(Source records)
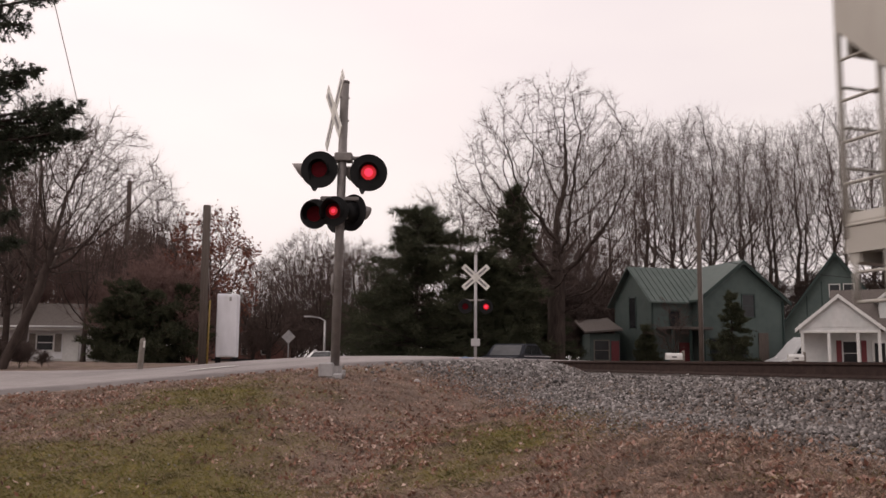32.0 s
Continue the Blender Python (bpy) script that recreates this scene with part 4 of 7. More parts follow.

==

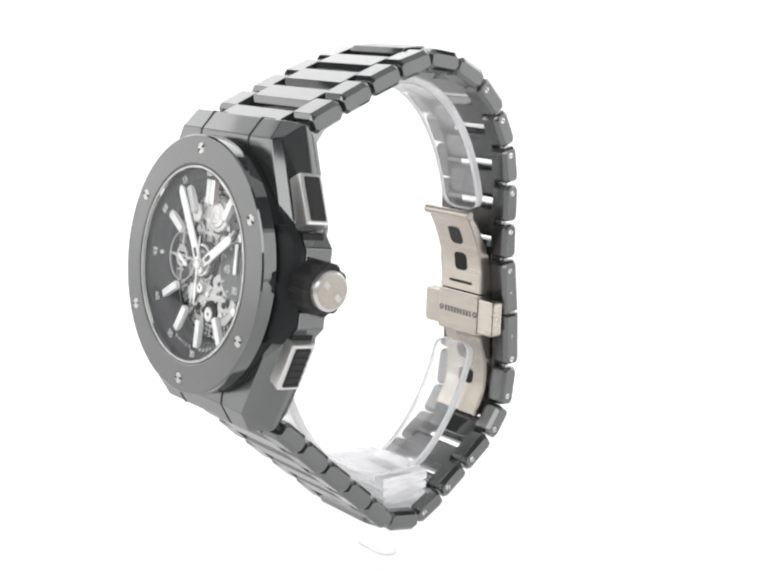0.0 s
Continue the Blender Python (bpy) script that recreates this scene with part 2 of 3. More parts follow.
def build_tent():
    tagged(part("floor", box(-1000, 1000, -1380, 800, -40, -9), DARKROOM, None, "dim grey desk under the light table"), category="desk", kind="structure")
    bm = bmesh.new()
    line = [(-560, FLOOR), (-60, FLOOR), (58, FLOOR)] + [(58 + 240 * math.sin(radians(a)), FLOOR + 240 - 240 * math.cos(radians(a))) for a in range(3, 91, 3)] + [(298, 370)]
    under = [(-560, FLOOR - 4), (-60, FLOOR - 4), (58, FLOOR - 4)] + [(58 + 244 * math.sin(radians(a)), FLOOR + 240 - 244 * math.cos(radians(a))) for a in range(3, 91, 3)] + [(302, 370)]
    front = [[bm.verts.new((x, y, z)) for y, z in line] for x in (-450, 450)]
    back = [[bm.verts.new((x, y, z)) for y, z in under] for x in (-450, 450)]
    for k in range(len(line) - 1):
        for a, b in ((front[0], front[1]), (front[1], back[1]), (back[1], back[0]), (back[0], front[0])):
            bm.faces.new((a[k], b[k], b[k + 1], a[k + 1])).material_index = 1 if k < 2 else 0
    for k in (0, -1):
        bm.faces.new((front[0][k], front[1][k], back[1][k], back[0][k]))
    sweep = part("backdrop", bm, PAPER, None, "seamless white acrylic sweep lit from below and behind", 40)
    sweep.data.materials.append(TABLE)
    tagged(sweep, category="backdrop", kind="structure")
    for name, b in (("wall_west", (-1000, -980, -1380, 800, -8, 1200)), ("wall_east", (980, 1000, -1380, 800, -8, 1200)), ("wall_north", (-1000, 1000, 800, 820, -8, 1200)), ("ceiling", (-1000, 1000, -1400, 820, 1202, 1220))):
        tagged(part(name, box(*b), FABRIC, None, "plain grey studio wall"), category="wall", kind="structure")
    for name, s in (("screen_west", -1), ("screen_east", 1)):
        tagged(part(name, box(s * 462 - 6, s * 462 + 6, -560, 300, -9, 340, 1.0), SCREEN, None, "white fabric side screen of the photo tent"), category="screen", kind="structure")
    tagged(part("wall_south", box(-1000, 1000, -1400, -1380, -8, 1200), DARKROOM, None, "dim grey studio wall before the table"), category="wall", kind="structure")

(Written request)
Find every line holding the word "Continue"; give their count and nothing else.

(Written response)
2